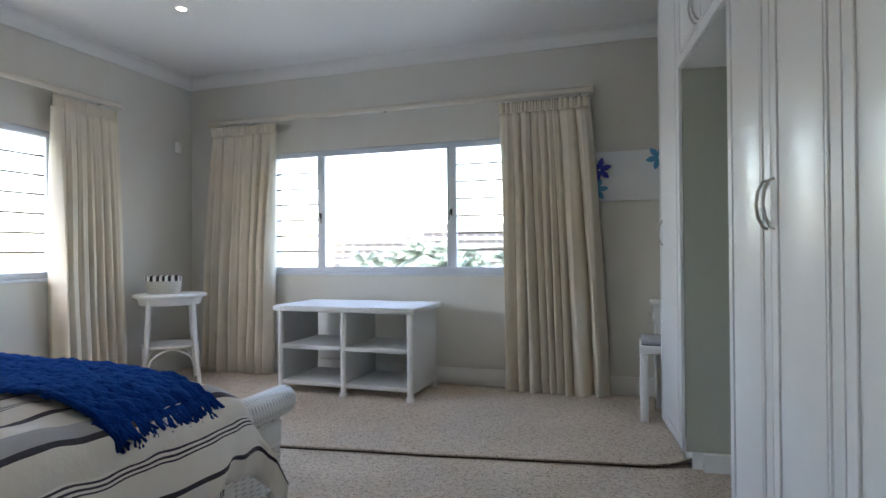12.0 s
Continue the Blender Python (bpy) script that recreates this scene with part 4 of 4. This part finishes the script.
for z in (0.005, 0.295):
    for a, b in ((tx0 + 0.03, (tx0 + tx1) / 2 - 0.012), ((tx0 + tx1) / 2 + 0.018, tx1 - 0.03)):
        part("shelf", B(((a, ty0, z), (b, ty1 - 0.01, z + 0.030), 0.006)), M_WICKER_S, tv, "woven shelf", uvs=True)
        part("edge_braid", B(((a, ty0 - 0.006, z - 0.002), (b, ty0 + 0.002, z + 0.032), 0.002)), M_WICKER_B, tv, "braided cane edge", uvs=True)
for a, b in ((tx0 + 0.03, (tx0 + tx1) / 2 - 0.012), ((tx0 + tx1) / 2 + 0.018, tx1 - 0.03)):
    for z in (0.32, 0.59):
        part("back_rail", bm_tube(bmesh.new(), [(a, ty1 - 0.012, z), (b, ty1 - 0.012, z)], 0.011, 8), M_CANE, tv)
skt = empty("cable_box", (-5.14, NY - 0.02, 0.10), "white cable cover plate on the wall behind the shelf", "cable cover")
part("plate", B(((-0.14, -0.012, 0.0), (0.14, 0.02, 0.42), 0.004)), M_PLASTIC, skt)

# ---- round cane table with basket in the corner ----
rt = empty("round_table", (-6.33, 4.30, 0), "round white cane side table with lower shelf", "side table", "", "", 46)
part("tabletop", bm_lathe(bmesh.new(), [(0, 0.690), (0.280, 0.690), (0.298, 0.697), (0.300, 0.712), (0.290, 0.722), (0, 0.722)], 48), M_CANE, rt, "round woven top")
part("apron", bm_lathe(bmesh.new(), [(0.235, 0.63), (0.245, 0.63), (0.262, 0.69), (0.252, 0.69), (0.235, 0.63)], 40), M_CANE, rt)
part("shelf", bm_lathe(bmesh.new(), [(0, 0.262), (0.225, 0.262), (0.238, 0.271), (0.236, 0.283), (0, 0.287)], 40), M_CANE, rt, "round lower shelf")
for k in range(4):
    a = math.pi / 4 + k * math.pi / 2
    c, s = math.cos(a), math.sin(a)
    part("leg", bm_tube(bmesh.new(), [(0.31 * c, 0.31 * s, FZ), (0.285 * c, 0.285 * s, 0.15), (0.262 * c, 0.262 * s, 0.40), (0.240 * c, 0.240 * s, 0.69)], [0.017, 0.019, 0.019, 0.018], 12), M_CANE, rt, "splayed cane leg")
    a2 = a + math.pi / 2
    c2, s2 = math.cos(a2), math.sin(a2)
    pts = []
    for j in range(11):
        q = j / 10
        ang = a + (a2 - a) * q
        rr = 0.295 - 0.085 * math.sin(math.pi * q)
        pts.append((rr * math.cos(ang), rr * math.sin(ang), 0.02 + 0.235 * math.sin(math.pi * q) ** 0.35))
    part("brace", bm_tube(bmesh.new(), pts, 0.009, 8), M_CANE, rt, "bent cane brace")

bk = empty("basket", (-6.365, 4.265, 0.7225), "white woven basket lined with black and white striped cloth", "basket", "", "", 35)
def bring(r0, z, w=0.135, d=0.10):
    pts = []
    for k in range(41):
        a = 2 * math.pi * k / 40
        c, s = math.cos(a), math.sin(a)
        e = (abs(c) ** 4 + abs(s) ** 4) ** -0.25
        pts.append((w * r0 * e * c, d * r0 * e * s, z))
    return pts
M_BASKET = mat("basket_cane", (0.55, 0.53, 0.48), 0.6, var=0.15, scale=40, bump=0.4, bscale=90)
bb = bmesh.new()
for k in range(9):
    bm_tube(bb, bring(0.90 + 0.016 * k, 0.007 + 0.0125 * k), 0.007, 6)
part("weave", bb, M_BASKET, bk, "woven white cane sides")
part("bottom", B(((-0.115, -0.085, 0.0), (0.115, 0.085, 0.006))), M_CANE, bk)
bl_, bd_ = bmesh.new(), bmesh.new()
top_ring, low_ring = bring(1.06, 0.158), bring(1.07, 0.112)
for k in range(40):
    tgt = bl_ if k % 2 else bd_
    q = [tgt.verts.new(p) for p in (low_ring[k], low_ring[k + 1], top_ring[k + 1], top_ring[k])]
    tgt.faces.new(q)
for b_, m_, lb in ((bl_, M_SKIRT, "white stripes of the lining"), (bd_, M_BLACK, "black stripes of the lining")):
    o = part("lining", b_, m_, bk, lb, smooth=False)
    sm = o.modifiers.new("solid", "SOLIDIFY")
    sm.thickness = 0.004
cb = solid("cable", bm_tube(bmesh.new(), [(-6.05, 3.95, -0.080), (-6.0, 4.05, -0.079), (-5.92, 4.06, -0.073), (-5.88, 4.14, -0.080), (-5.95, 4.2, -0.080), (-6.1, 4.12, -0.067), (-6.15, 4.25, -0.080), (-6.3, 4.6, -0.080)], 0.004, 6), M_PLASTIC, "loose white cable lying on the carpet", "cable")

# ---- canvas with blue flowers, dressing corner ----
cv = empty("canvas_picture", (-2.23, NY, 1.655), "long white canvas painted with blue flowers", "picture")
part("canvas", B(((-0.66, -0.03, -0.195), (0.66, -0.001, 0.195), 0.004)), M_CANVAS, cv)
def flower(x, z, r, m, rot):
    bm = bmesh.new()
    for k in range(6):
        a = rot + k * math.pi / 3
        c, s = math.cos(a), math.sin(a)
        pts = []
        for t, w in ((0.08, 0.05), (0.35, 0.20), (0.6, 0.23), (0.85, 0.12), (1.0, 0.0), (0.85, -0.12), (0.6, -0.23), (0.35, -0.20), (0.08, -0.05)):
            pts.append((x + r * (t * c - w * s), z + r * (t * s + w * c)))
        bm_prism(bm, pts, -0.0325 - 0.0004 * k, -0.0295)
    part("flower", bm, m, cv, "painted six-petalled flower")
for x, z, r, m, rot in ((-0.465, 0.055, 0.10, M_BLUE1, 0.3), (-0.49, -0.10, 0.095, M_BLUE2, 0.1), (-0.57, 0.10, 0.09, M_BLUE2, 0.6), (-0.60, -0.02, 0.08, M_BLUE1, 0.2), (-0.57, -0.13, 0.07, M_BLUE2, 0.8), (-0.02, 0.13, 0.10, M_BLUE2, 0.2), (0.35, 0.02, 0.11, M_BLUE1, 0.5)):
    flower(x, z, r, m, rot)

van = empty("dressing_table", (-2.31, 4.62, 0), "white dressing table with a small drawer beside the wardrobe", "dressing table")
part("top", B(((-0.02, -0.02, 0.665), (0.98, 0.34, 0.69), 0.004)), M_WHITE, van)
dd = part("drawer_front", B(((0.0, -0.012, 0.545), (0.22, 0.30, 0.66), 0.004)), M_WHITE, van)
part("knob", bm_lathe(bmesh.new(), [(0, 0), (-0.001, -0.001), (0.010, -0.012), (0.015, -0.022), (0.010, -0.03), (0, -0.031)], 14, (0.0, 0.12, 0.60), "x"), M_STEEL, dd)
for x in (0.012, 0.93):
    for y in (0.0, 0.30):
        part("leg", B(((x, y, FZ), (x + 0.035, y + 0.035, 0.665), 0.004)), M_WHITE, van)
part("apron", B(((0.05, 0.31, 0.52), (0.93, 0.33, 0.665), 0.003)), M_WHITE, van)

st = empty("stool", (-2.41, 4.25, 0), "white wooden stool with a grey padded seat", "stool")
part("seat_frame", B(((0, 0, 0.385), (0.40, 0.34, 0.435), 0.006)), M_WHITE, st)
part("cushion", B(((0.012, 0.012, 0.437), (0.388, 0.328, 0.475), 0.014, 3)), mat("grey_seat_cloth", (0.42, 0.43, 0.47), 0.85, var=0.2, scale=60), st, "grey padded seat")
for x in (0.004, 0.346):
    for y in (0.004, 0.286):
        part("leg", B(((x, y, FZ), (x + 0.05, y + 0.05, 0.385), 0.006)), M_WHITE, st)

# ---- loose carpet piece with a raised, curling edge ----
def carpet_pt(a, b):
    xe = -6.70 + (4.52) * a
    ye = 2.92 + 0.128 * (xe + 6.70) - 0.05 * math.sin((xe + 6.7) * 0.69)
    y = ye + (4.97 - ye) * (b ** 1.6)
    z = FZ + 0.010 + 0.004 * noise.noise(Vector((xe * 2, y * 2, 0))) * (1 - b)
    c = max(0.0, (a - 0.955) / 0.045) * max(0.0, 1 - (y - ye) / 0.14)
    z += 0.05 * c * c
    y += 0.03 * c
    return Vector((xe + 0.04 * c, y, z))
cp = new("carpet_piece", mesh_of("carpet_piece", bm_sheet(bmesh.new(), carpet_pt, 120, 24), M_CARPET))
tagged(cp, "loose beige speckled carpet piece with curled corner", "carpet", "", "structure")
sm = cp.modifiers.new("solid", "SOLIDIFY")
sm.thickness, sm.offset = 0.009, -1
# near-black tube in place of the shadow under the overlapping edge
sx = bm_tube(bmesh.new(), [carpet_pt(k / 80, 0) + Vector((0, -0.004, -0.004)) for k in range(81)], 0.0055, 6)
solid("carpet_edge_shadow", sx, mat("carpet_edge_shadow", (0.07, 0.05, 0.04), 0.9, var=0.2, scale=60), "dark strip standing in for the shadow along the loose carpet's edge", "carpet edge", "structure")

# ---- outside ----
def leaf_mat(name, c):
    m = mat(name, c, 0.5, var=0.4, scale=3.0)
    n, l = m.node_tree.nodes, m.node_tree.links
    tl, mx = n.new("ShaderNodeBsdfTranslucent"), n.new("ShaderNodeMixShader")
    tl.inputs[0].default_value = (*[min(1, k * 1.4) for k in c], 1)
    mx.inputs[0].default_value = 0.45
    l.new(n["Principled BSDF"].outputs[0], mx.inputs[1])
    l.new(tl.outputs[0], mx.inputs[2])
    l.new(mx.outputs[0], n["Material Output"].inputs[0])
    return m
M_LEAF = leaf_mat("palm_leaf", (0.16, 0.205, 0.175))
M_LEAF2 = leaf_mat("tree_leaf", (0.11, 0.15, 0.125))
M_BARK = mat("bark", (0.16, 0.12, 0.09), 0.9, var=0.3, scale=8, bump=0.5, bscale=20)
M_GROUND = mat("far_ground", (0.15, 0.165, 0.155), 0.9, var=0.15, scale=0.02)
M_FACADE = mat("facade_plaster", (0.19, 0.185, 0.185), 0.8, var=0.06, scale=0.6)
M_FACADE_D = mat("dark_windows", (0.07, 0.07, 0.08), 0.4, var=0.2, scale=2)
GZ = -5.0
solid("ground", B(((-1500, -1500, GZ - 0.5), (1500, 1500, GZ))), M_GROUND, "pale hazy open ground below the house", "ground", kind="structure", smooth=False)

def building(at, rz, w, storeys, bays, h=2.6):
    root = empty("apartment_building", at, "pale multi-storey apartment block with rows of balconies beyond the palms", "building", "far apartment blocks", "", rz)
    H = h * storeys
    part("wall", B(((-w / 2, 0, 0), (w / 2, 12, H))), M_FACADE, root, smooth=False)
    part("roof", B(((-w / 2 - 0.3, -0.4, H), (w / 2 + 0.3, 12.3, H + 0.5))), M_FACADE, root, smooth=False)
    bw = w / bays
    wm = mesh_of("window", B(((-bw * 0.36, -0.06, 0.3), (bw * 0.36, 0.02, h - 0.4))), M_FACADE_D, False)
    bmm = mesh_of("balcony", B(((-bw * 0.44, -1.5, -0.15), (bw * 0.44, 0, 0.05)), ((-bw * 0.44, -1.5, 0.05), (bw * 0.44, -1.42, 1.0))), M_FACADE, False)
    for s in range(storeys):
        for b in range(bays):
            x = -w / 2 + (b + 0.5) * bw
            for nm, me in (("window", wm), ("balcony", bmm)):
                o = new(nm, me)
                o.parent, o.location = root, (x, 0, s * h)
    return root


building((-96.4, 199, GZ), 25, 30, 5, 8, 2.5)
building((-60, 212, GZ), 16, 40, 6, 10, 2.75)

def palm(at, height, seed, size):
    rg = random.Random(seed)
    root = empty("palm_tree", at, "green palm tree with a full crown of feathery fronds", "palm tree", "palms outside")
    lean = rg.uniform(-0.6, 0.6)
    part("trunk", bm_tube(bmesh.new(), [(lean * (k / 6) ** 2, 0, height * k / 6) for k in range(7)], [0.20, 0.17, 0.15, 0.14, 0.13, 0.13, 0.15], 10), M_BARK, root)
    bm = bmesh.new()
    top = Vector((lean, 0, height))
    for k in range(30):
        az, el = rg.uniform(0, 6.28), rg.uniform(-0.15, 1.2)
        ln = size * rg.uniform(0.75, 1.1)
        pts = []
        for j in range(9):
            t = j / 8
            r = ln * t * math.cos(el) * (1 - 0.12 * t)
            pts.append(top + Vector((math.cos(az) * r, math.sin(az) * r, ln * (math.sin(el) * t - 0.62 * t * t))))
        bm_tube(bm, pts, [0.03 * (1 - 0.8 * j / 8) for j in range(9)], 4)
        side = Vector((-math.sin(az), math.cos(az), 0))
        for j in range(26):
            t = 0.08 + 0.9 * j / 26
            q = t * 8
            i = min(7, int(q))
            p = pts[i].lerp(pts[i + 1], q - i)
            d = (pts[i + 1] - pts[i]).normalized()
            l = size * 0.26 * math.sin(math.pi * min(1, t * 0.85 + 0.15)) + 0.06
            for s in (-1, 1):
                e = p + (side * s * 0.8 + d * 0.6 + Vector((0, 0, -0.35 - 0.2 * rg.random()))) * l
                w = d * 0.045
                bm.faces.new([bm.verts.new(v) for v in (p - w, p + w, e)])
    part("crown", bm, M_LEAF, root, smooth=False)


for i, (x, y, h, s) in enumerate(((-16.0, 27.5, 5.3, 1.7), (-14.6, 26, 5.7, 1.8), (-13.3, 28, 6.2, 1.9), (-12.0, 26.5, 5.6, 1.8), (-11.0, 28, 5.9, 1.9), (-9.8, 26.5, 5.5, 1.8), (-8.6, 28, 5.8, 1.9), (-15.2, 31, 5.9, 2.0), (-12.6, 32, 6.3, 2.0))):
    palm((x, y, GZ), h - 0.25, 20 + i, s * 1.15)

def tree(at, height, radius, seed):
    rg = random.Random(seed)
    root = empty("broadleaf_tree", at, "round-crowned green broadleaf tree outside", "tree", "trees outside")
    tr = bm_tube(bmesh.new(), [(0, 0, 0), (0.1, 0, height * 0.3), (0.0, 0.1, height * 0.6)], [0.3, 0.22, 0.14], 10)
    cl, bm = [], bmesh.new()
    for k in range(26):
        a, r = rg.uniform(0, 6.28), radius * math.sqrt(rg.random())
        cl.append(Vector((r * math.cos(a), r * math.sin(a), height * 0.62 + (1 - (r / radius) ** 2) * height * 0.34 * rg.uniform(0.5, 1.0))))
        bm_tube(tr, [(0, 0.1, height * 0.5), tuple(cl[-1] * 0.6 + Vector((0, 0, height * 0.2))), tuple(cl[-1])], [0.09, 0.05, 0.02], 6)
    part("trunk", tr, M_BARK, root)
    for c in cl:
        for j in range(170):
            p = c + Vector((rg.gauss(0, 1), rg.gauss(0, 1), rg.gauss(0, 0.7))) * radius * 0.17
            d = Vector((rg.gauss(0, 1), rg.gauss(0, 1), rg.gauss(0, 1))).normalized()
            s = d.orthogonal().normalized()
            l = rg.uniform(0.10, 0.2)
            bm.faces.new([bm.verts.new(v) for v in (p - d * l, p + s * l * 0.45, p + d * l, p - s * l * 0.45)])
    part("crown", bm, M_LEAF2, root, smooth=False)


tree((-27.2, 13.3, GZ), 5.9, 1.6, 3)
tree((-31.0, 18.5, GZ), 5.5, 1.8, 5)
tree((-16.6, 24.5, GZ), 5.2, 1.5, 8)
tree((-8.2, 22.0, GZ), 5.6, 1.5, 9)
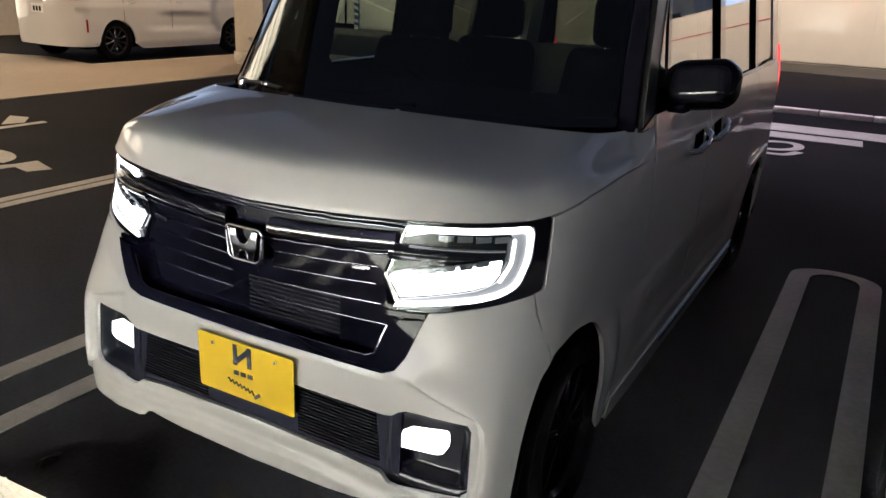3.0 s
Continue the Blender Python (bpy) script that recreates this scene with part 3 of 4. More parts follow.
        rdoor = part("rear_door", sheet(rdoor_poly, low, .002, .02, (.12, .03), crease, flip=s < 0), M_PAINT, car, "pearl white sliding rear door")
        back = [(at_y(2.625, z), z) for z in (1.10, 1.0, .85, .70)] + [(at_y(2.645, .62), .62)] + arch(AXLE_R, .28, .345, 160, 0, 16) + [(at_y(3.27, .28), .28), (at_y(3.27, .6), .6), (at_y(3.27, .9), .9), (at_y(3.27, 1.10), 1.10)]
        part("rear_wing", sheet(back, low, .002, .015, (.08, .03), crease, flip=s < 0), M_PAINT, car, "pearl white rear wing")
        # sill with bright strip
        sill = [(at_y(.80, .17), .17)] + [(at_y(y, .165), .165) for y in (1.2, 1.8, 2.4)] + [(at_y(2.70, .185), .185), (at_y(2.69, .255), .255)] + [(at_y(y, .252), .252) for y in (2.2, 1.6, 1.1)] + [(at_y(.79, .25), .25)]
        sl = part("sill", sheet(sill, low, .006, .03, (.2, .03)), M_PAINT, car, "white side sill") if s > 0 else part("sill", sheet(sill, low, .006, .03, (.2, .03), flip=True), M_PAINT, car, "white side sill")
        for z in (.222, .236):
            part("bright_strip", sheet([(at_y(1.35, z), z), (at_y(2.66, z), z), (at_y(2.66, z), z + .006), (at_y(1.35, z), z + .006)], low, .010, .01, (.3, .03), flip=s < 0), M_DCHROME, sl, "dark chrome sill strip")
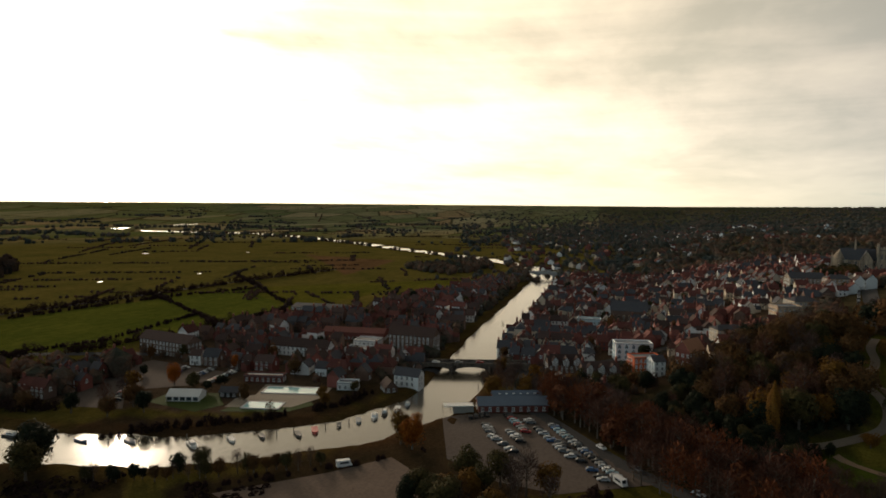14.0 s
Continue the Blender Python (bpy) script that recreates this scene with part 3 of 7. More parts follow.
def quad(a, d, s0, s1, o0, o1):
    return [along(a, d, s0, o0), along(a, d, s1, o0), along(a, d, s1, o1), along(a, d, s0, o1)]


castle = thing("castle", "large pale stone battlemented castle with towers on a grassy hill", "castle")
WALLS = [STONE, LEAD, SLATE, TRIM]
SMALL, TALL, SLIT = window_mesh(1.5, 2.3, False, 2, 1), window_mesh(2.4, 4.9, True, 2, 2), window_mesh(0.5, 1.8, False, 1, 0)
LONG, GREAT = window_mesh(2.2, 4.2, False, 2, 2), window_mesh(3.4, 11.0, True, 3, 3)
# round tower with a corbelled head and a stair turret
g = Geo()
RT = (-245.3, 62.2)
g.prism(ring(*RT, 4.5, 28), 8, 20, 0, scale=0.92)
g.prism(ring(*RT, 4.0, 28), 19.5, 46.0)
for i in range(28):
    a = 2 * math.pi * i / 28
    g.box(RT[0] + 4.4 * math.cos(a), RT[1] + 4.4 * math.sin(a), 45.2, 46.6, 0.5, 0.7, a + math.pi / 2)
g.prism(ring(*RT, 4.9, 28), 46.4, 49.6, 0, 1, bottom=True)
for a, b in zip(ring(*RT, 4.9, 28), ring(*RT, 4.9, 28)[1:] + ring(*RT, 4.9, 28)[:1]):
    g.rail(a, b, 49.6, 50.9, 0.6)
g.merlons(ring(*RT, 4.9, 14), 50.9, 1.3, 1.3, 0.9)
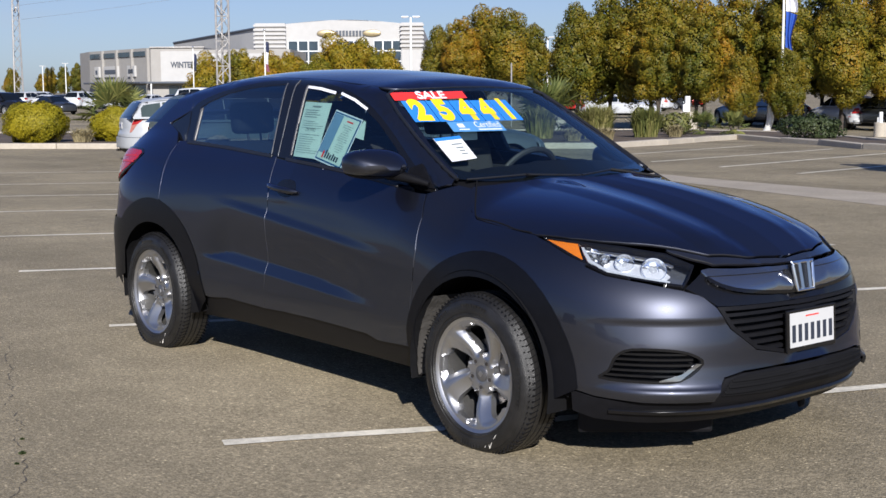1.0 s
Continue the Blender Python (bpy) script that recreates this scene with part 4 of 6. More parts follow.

• [Objective]:
Look through the data above. Find each line with the string "this" and copy it.

• [Written reply]:
Continue the Blender Python (bpy) script that recreates this scene with part 4 of 4. This part finishes the script.
Continue the Blender Python (bpy) script that recreates this scene with part 3 of 4. More parts follow.
Continue the Blender Python (bpy) script that recreates this scene with part 3 of 7. More parts follow.
Continue the Blender Python (bpy) script that recreates this scene with part 4 of 6. More parts follow.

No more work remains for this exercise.